As noted, a Pi Pico (actually the Pico 2 at this time), is used to drive the VGA monitor and the PS2 keyboard which serve as the system console. PS2 key codes are sent to the 6502 via the VIA chip, but are limited to 7 bits. Since the system is ASCII based, this is not an issue (the reason why we only send 7 bits is due to not having enough GPIO pins on the Pico). The Pico "answers" on the system at address $A200 and uses the full 8 data bits.
Some of the complexity of the design is due to the level mismatch between the 6502 (et.al.) and the Pico, since the Pico itself runs on 3.3Vdc. We could run the 6502 also at 3.3, but that still would not solve all issues. To address this problem, we use line level converters as needed between the 2 voltages.

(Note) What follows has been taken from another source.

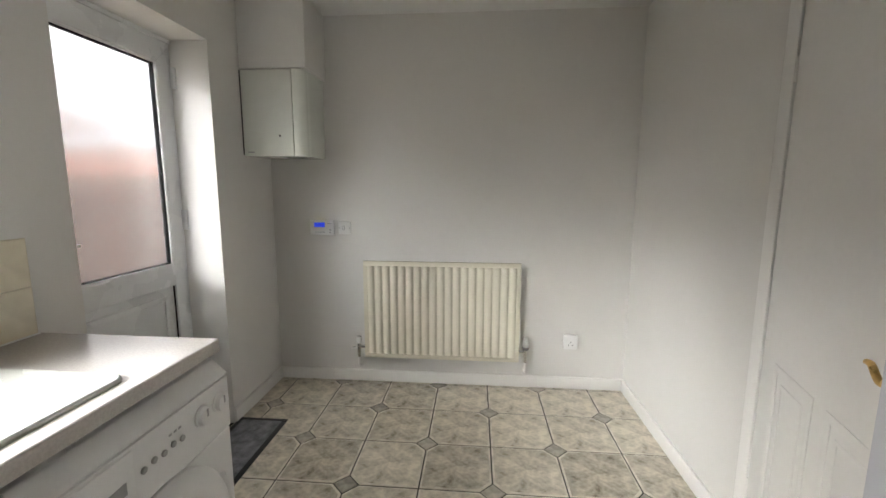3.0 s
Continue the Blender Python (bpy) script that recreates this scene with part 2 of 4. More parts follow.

When talking to the Pico, we actually latch the WRITE data, to ensure that the Pico has the time to read and process the data before the DATA bus goes unstable. All communication from the Pico is, as noted, driven by the VIA chip and interupts.
Running at 8Mhz, a standard EEPROM is simply too slow. There are a few ways of handling this, including clock stretching. I opted for using a SST39SF010 128K NOR Flash, which behaves like a super fast EEPROM and is programmed the exact same way. The current design however wastes a lot of that memory, since we only use 20K of its 128K capability. ROM banking is a possible future enhancement.
For the RAM, I selected the AS6C1008 128K SRAM chip. It is fast enough to easily handling the 8Mhz system clock speed, and provides for extra RAM via banking. The RAM banking itself is determine via the value on Port B of the VIA chip, and is user selectable. There are a total of 7 8K banks currently.
A FT234XD RS232 chip with USB output is driven by the ACIA chip to provide terminal (or "tty") communication at 19200-8N1 with hardware flow control. Sound output is line level and provided by a standard audio jack. Power is provided by a USBC connector at 5Vdc which is then also converted to 3.3Vdc with the 2 power buses being routed on the board.